It’s no accident that I don’t write for my blog as much anymore. Not only is it difficult to gain traction on social media since Facebook changed their content discovery algorithm, but I often feel like every piece needs to be optimized for distribution in some way or form. That kind of kills the joy out of not just writing in general, but also specifically writing for this blog. In short, the old adage, ‘if you built it, they will come’ is certainly not true when it comes to blogging.
I’ve often said that blogging is like writing a first draft – you’re kind of just throwing up on the page and seeing what sticks. It’s not as refined or pristine as something you’d try to publish on another website, or even something that you’d write creatively. Blogging is like walking on the treadmill – not useless, exactly, but it’s nothing to write home about in terms of developing your writing skills. That’s why, for better or worse, all blog posts need to be optimized around a keyword for SEO. If you’re not going to gain traction on social media (I’ve had articles that have gotten 20k views on Facebook and Reddit, which wouldn’t happen today without any paid ads) you need to focus on writing content around a keyword.

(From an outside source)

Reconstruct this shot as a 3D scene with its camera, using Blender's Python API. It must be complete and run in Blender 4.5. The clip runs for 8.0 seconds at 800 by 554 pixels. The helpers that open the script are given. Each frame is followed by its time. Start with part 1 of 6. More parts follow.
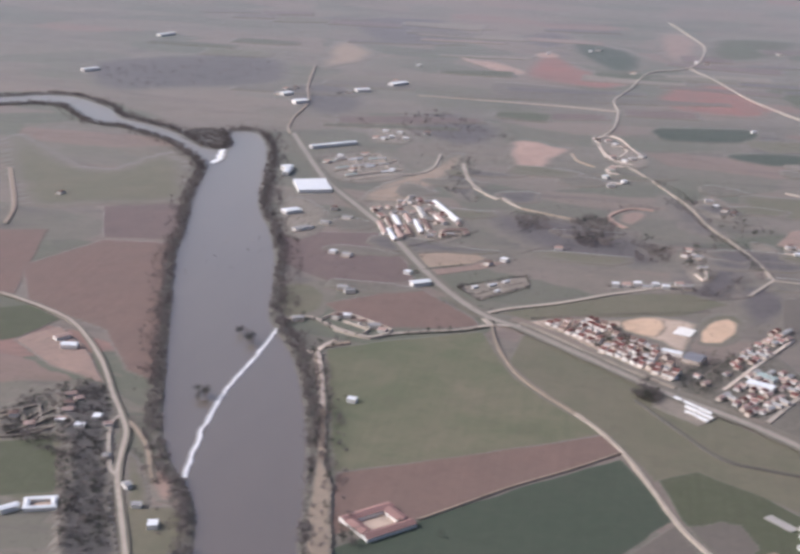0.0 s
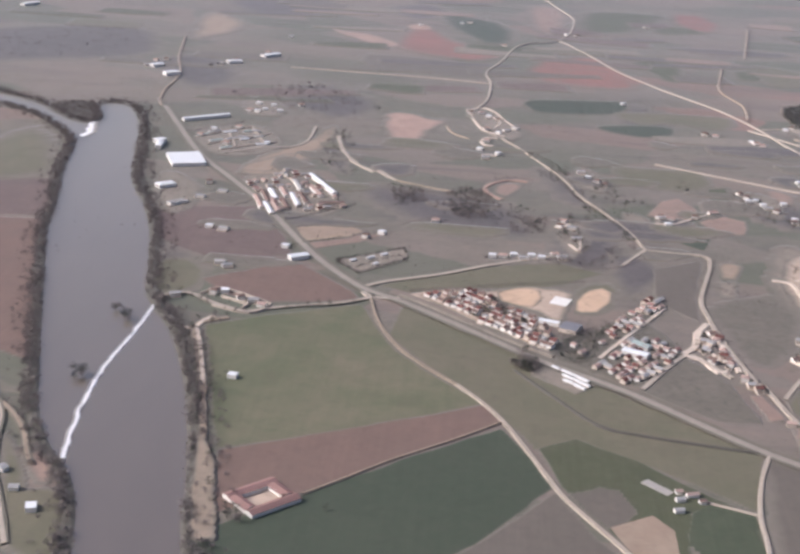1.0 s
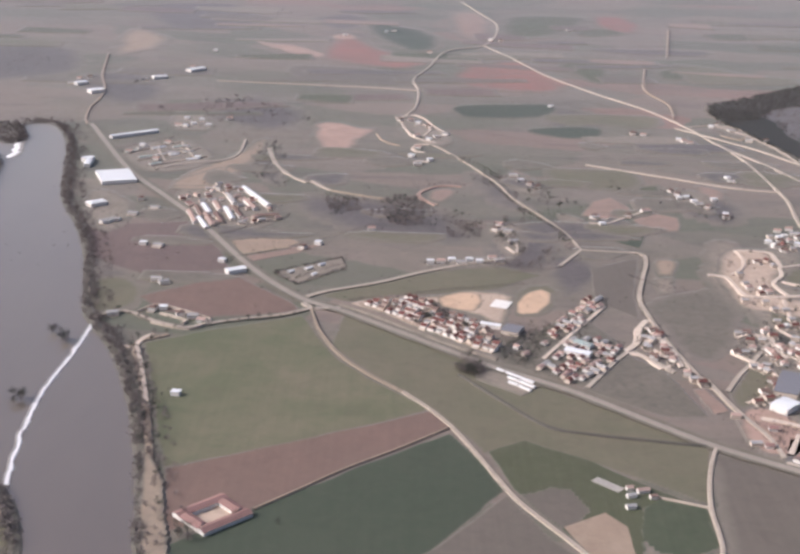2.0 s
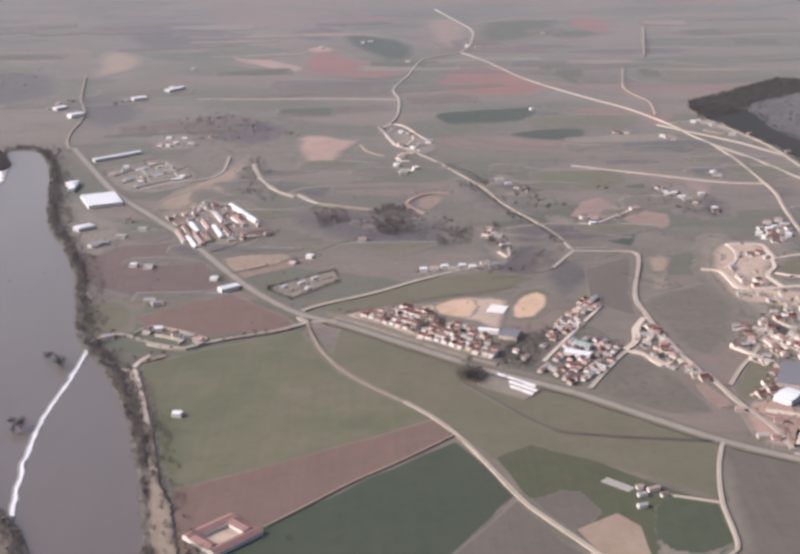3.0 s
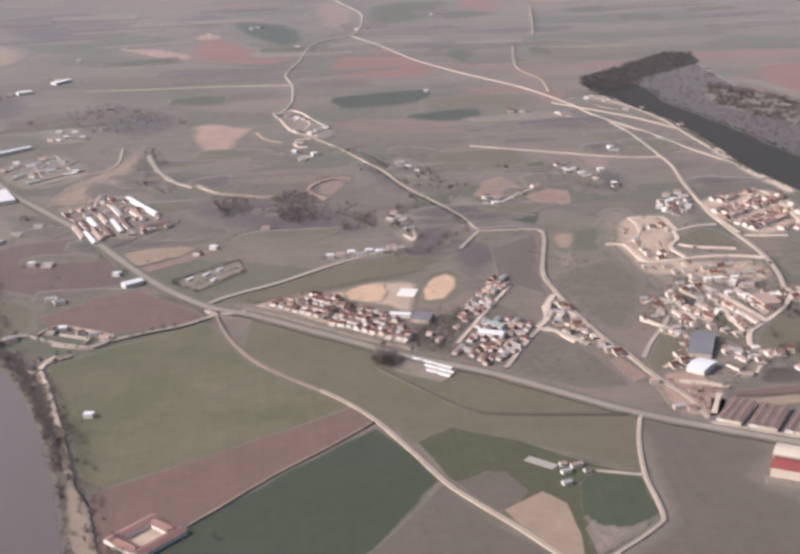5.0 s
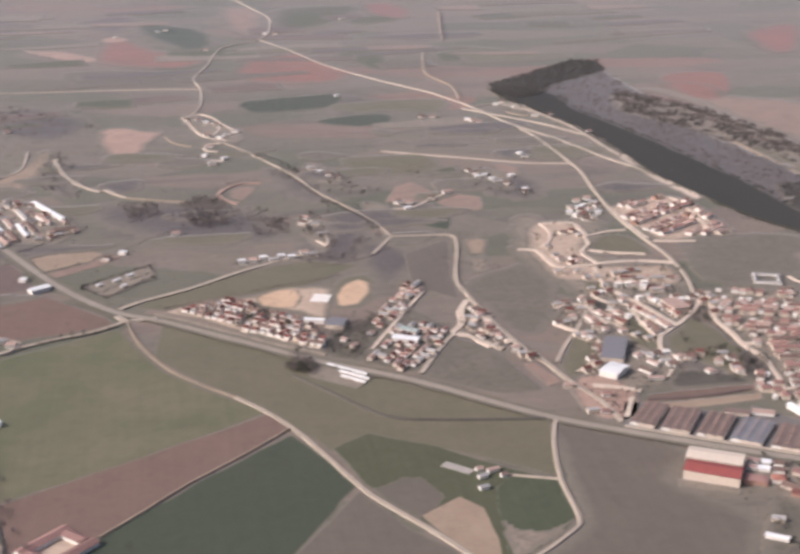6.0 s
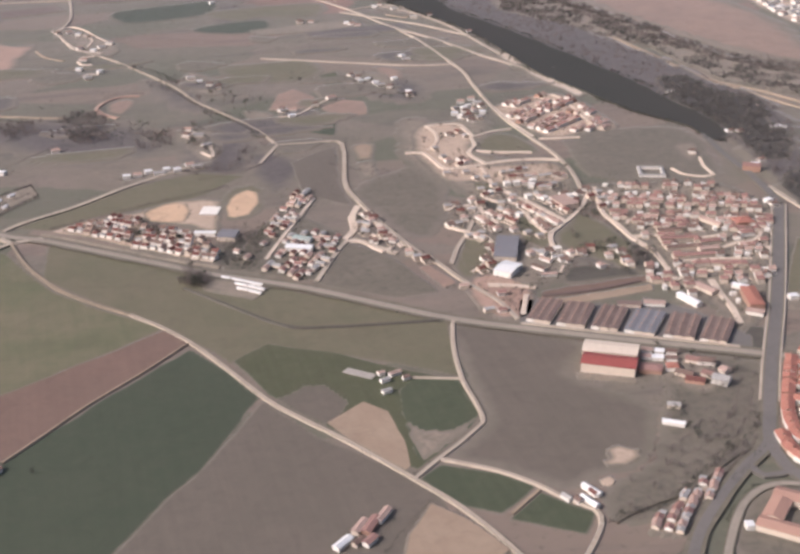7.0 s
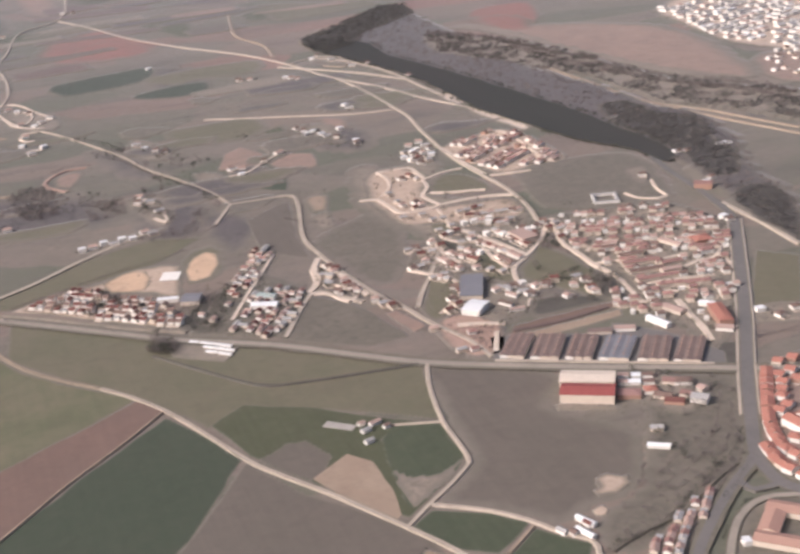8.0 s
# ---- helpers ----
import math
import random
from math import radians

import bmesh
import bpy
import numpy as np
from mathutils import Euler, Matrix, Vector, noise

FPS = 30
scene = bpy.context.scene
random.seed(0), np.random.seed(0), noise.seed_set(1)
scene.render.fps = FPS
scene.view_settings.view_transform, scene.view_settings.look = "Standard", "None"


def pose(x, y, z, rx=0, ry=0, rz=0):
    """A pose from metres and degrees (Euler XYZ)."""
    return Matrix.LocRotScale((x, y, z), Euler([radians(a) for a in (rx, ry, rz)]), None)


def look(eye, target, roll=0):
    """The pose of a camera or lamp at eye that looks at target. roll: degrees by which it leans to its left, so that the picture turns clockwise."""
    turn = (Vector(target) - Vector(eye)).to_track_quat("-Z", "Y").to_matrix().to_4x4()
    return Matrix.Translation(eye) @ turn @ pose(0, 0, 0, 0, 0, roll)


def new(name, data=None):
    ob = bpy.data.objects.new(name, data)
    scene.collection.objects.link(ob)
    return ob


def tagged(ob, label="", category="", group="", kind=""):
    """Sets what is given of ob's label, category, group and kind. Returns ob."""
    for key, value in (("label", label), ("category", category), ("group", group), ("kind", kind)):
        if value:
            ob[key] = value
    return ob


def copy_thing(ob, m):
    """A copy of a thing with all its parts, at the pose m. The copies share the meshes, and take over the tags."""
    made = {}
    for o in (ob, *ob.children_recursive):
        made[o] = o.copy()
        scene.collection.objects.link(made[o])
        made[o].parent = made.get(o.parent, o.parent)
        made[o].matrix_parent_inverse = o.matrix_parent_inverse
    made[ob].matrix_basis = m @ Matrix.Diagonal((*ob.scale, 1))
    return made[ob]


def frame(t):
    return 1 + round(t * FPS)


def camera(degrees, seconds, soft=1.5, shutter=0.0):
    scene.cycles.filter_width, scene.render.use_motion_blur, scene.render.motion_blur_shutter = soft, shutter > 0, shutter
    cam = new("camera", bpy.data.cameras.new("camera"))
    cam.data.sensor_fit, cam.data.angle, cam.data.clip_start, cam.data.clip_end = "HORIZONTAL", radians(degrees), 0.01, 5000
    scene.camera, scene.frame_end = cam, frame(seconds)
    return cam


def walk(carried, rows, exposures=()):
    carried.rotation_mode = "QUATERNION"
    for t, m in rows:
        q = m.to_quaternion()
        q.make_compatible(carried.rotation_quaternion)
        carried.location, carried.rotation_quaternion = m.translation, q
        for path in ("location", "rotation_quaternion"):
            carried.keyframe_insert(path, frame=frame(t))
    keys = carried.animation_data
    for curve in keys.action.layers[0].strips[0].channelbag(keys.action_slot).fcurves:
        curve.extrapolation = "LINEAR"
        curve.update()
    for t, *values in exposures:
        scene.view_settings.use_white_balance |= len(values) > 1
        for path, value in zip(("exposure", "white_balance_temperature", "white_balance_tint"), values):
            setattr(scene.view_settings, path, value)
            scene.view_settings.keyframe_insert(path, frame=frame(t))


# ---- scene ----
cam = camera(33.56, 8.0, soft=3.0, shutter=0.5)
PATH = [
    (0.0, pose(0.0, 0.0, 480.0, 71.00, -1.99, 10.00)),
    (0.5, pose(-3.6, 0.6, 480.2, 71.23, -3.82, 7.20)),
    (1.0, pose(-6.9, 1.6, 480.1, 70.03, -3.15, 4.56)),
    (1.5, pose(-10.8, 3.2, 478.1, 70.23, -3.14, 2.82)),
    (1.7, pose(-12.8, 3.8, 477.3, 70.57, -2.75, 1.79)),
    (2.8, pose(-25.6, 9.5, 474.1, 70.67, 0.02, -0.10)),
    (3.0, pose(-27.8, 10.5, 473.7, 71.08, 0.51, -0.69)),
    (3.5, pose(-32.7, 13.4, 472.6, 71.41, 0.80, -1.17)),
    (4.0, pose(-36.8, 17.0, 472.0, 70.74, 2.70, -1.01)),
    (4.5, pose(-40.5, 20.0, 471.6, 71.37, 2.58, -3.86)),
    (4.7, pose(-42.0, 21.2, 471.3, 70.99, 1.93, -4.81)),
    (5.8, pose(-50.3, 27.6, 469.6, 69.76, 0.54, -8.70)),
    (6.0, pose(-51.7, 28.5, 469.2, 70.54, 0.02, -9.77)),
    (6.5, pose(-55.5, 30.5, 468.3, 69.38, -1.49, -13.38)),
    (7.0, pose(-60.5, 33.3, 468.5, 66.46, 0.63, -15.46)),
    (7.5, pose(-66.4, 36.8, 468.9, 67.57, 4.12, -16.74)),
    (8.0, pose(-72.8, 40.4, 469.2, 68.24, 4.64, -19.43)),
]
EXPOSURES = [(0.0, -0.20, 5520, 14.5), (1.5, -0.14, 5700, 15.0), (4.5, -0.14, 5820, 16.0), (6.5, -0.22, 6020, 17.0), (8.0, -0.18, 6020, 16.5)]
walk(cam, PATH, EXPOSURES)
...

This is inherently stifling, your content only exists as a commodity, and it only exists to answer relevant user questions. But it doesn’t have to be. I have found that you can write blog content that is SEO optimized and that is also inherently creative. Take my last blog post, ‘How to Uninstall Blizzard Games From Your Life’. It’s not inherently a brilliant piece, but it does take my personal narrative about quitting Blizzard games once and for all and marries it with the keyword ‘uninstall Blizzard games.’ Obviously, that isn’t what the user intent is for the keyword. People are purely looking on information on how to uninstall a Blizzard game from their computer. But by adding a section about that, but also focusing on what I want to say around the topic, I found that I was able to rank the piece and get plenty of eyeballs on it.
Although I certainly don’t know the first thing about web design (as you can see from the structure of my blog) having an extensive knowledge of SEO and being a creative writer can actually be paired quite well. There’s no better marketing channel to get traffic from than Google – it’s estimated that over 40,000 people per second search for something on Google. Correct me if I’m wrong, but I don’t know of any other channel that can potentially generate that type of search volume for you. If you’re a decent writer, and, more importantly, you know how to work the search system, you can climb the Google rankings with a mediocre blog for a keyword with high volume and low difficulty. After all, I work in SEO, and have access to premier tools such as Ahrefs, so it wasn’t a stretch for me to do so.
To do so, you just need to approach the whole thing creatively. I once got a great piece of advice from a writing mentor of mine, “write the things you want to read but don’t exist.” Unbeknownst to him, you can also approach SEO content writing for your blog the same. All you need to do is create something really good that targets that keyword and that people will want to read. Just make sure your site can actually rank for that keyword based on what else is ranking. Forum posts and Medium posts, for example, are pretty easy to outrank.
The most important thing though is to write on your blog for the joy of just writing on your blog. I didn’t optimize this post toward a keyword – sometimes you just don’t want to do that. And that’s ok. Your blog isn’t going to change the world. But if you want people to read it – and you want to feel like what you have to say matters, then you better creatively optimize for SEO. Because if you don’t, you’re going to struggle with keeping up your blog in any meaningful way.